Keeping retirement weird. Charter schools at the NEA Representative Assembly.

After 20 years, my last NEA RA was a couple of years ago in Orlando.
For a couple of decades I celebrated the Fourth of July weekend in what ever town the National Education Association was holding their national Representative Assembly.

Not any more.

Last night Anne and I were listening to the symphony in Millennium Park in downtown Chicago.

I didn’t love the choice of music they were playing, but the setting and the weather were unbeatable.

A young couple sat down next to us. He was from a small town in Lyon, France. She was from a Polish town near Krakow, Poland. He was working here for a French firm. She was on a short visa to see him.

“I don’t understand,” he said. “I never meet anyone who voted for Trump and yet he was elected.”

“Wrong city,” I explained.

Meanwhile one of the big issues at the RA in Boston is charter schools.

Funny thing about the NEA. They were early to endorse Hillary Clinton but are just now getting around to talking about responding to the changing conditions involving charter schools and organizing charter teachers.

Perhaps that is unfair. I do recall a big debate at an RA years ago about how the NEA should view charters. But that was when maybe 1% of students in the United States attended them. That number is much larger now, especially in big cities.

The policy statement that will be debated basically divides the question in two.

It asks, under what conditions could the NEA support a charter?


I will bet that this will outrage some who oppose charter schools no matter what. But I think it is pretty good statement. It acknowledges the existence of teacher or community generated charter schools and correctly targets privately managed and corporate charter networks and religious charter schools.

So good, so far.

What about organizing charter teachers?

“NEA believes that all educators deserve the right to collective voice and representation, and that an organized workforce is a better guardian of quality standards for students and educators alike. For that reason, state affiliates that seek to organize charter schools, may continue to seek NEA’s assistance in those organizing efforts.”

The statement is mild, reflecting the fact that the NEA is really a federation of affiliated state unions. The NEA doesn’t really organize anybody. State and locals do that.

Still, the statement challenges several assumptions, both of which need challenges. 

One assumption is that to organize employees of charter schools is the same thing as endorsing charter schools.

That makes no more sense than saying that organizing autoworkers is the same thing as supporting the bosses at General Motors.

Or that our bosses in the public sector are angels.

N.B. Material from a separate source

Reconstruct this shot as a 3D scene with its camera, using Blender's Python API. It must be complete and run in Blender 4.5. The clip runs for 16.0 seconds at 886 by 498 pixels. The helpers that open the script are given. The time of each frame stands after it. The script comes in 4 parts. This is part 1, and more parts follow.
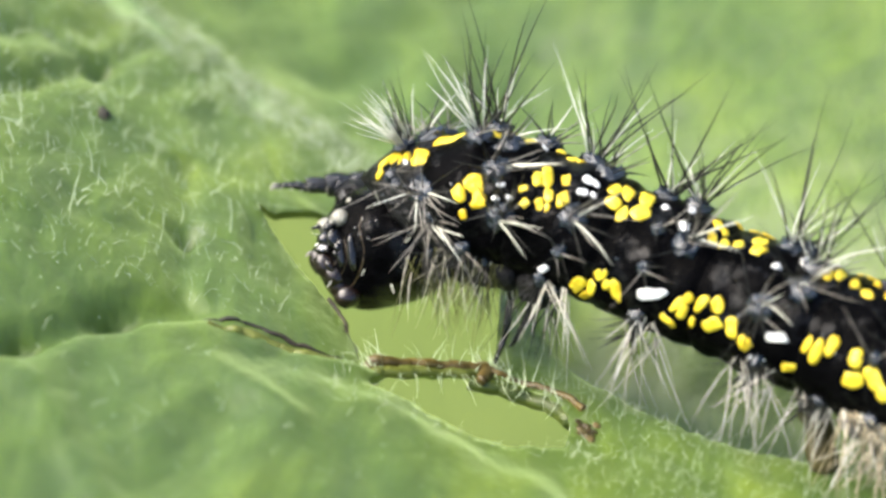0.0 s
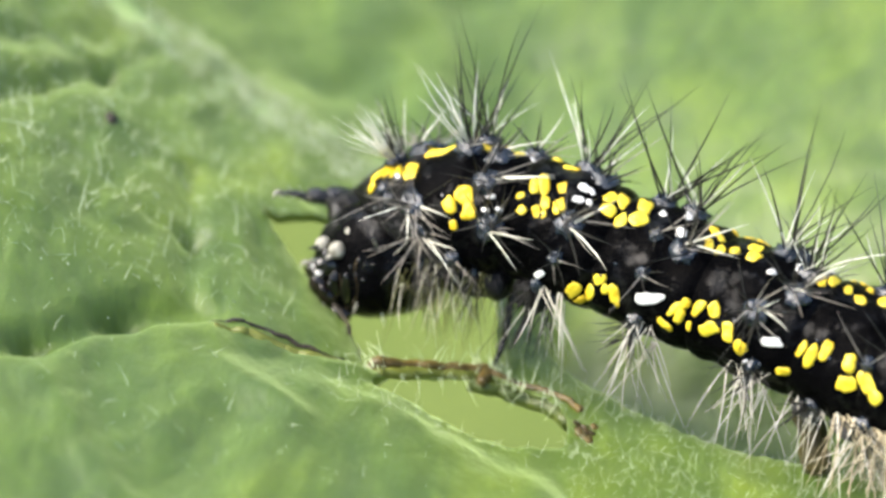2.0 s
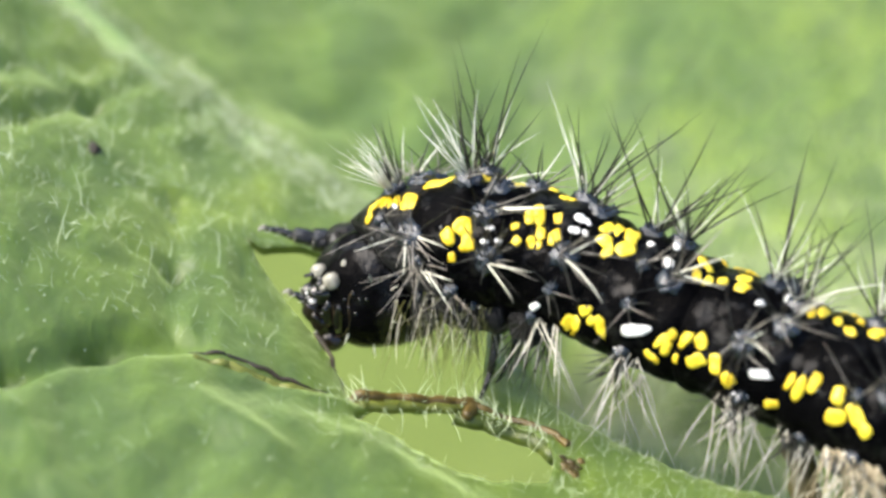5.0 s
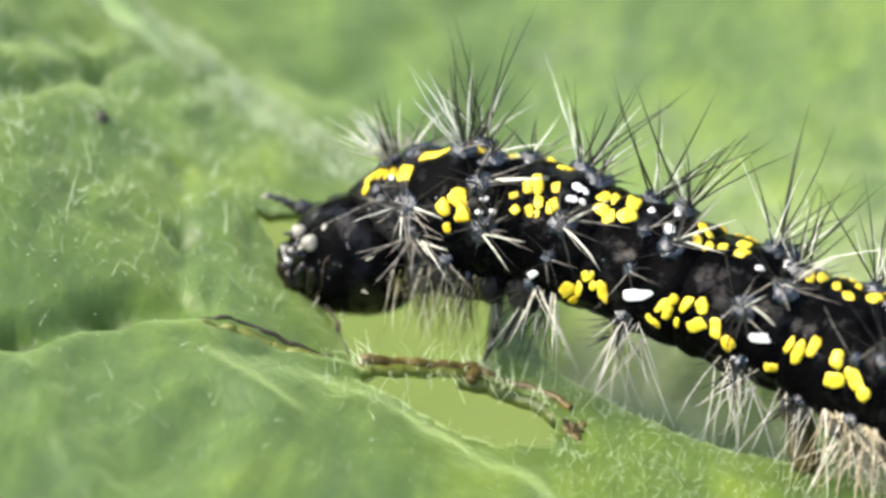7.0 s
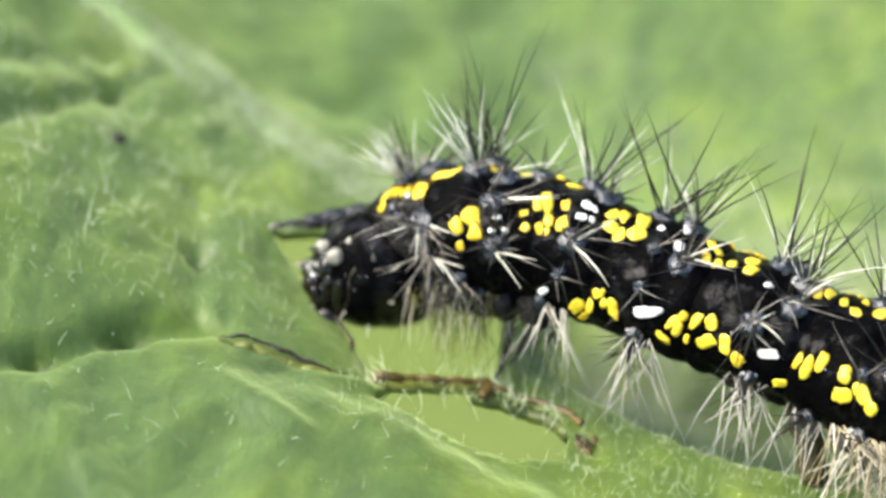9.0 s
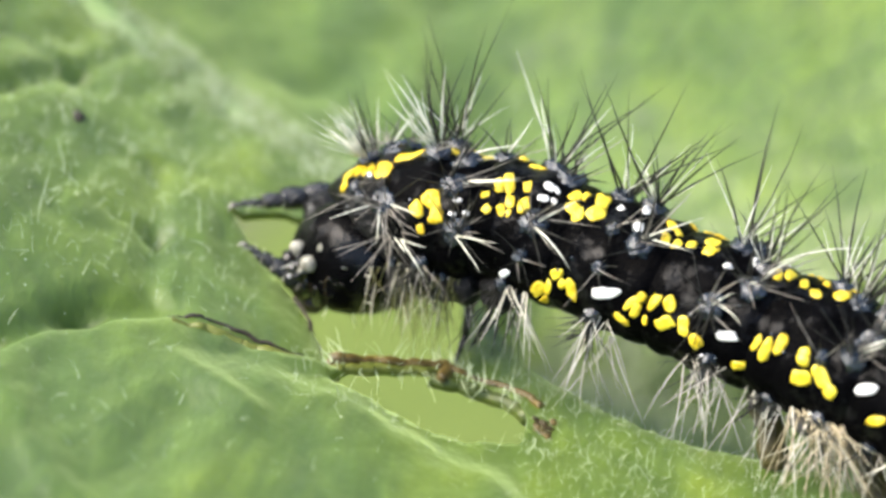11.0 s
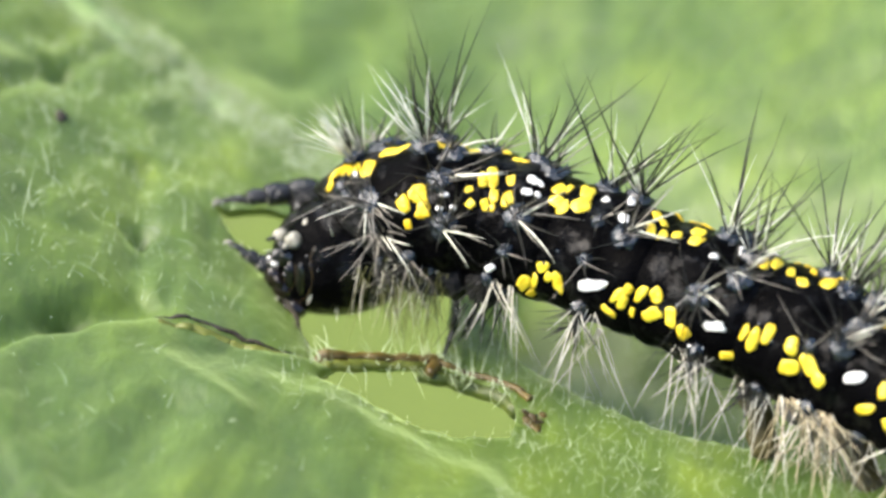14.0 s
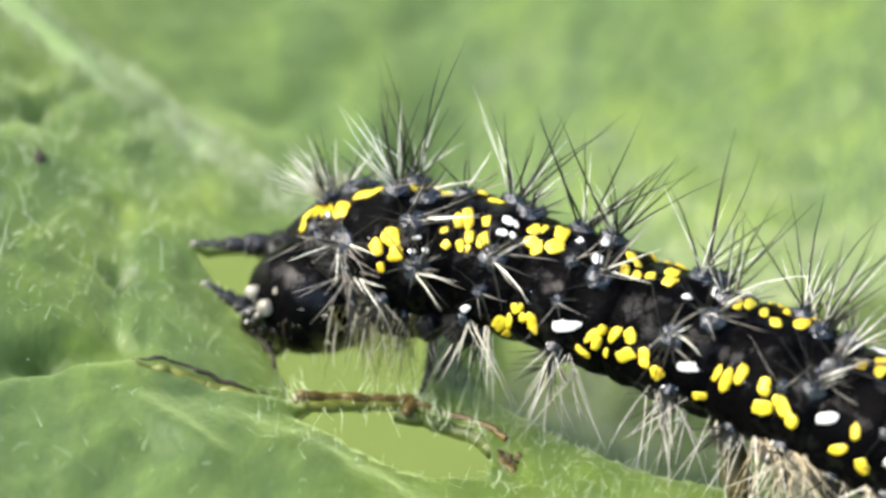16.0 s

The second assumption is that some charter schools don’t demand the same high standards for teachers as public schools.

This is true, but not relevant. Those without a union should have one.

There is a long-running strain of thinking among those in our teacher unions: They are conflicted about whether we are a union or a professional association.

I remember this from the debate years ago over whether the NEA and the AFT should merge. To many NEA delegates (I was the only IEA delegate at that Representative Assembly that voted for merger) the AFT was somehow tainted by their affiliation with the AFL-CIO.

I keep thinking how awkward it must be for some who oppose organizing charter teachers into our unions that the corporate charter operators agree with them.

The fact is that charter teacher organizing is already happening. Either the NEA and the AFT will do it, or some other union will.

I’m hoping common sense prevails in Boston.

3 Replies to “Keeping retirement weird. Charter schools at the NEA Representative Assembly.”

  1. I was at all those RAs, too, Fred.
    There is another angle to the discussion. If there’s a charter in my district and I organize for them, i will have to bargain for them. They will want what the district has done through bargaining over decades , and that profit-making boatd will resist mightily. Meanwhile, in district bargaining , the board will point out tepeatedly that thecharter teachers , in your union, don’t have (whatever) why do you need so much?
    Chsrters will tend to drag district teachers down to their level, not vice versa. If the charter teachers affiliate with the state union, rather than the local, that might slightly mitigate things; but charter schools already have hurt us in bargaining, and I remember discussions over the years saying charters should unionize, “but not with us”.

    1. Non-union charter schools already function to drive down the wages and working conditions of unionized public school teachers. That is one of the reasons they exist. The problems you raise are a reality. So are exiting charter schools. That is why they must be unionized.